* START *
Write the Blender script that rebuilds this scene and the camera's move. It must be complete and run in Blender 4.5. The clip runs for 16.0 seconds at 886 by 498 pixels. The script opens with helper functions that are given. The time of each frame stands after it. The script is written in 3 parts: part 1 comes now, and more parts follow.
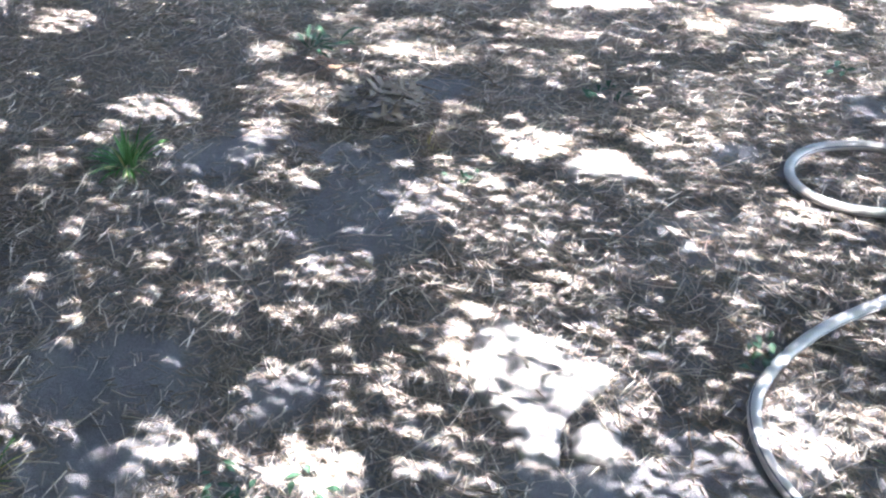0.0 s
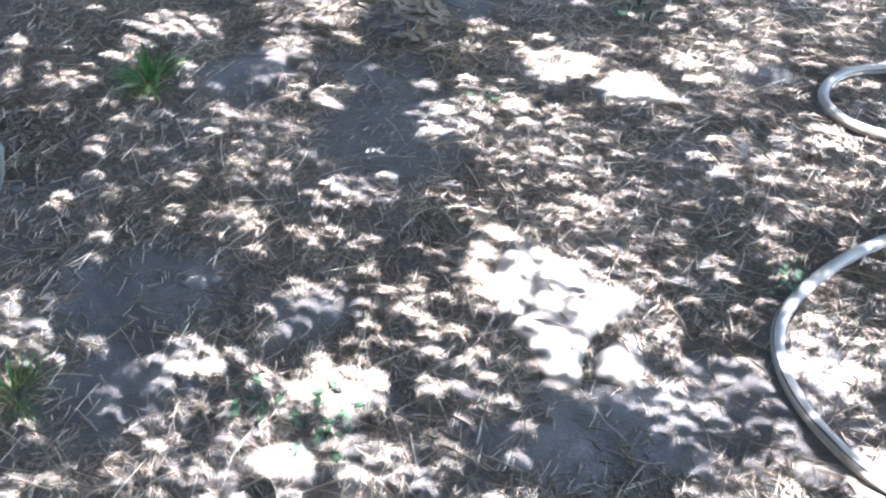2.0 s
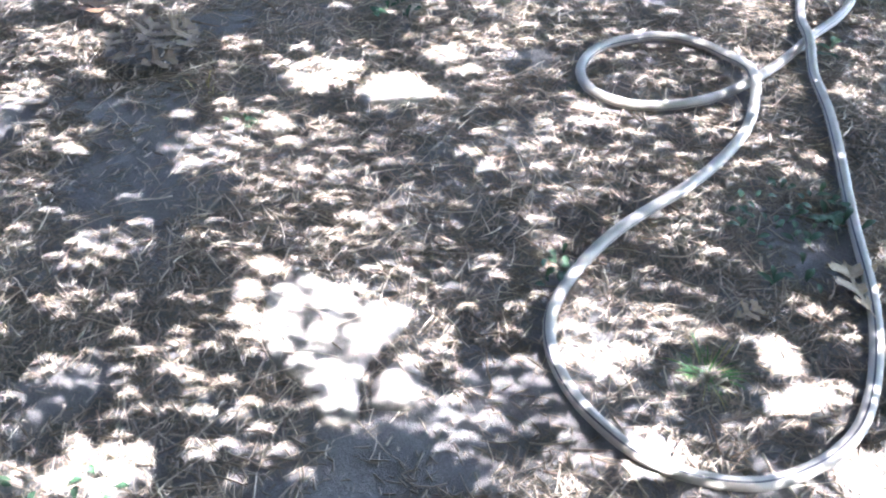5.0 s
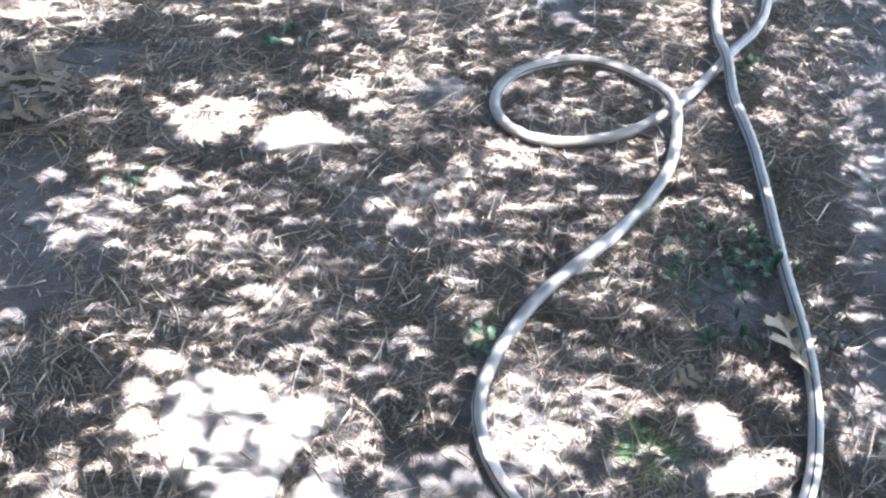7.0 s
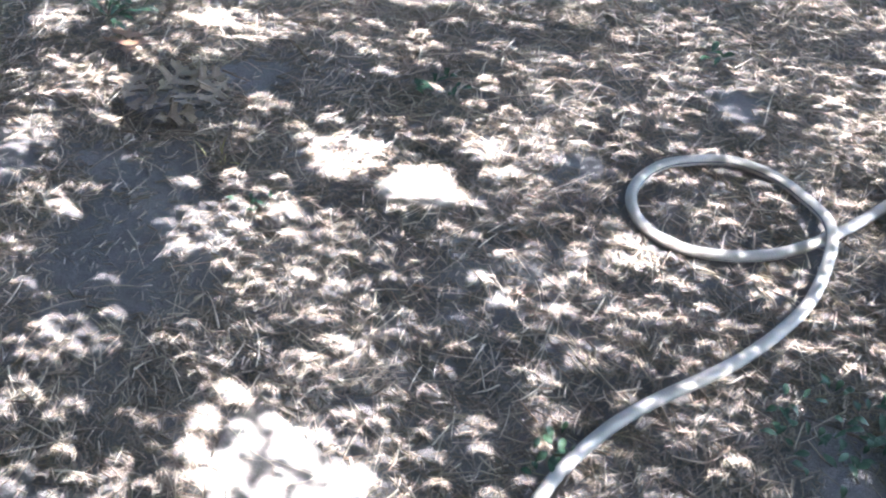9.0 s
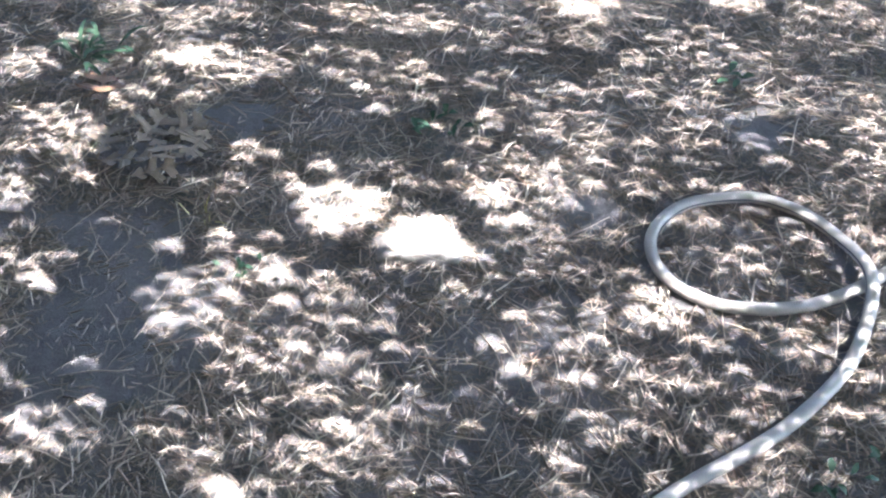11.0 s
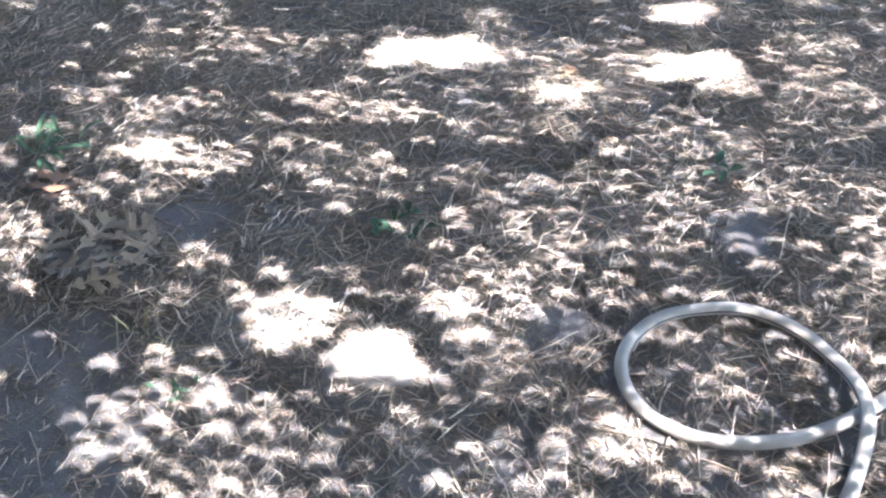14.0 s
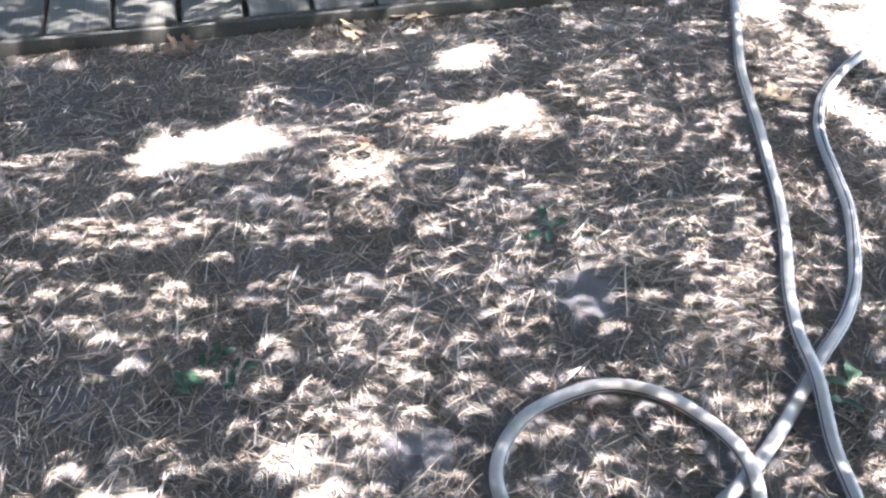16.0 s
* END *
Aim: Retype the whole listing exactly and leave the pictures out.

Output for this exercise:
Write the Blender script that rebuilds this scene and the camera's move. It must be complete and run in Blender 4.5. The clip runs for 16.0 seconds at 886 by 498 pixels. The script opens with helper functions that are given. The time of each frame stands after it. The script is written in 3 parts: part 1 comes now, and more parts follow.
0.0 s
2.0 s
5.0 s
7.0 s
9.0 s
11.0 s
14.0 s
16.0 s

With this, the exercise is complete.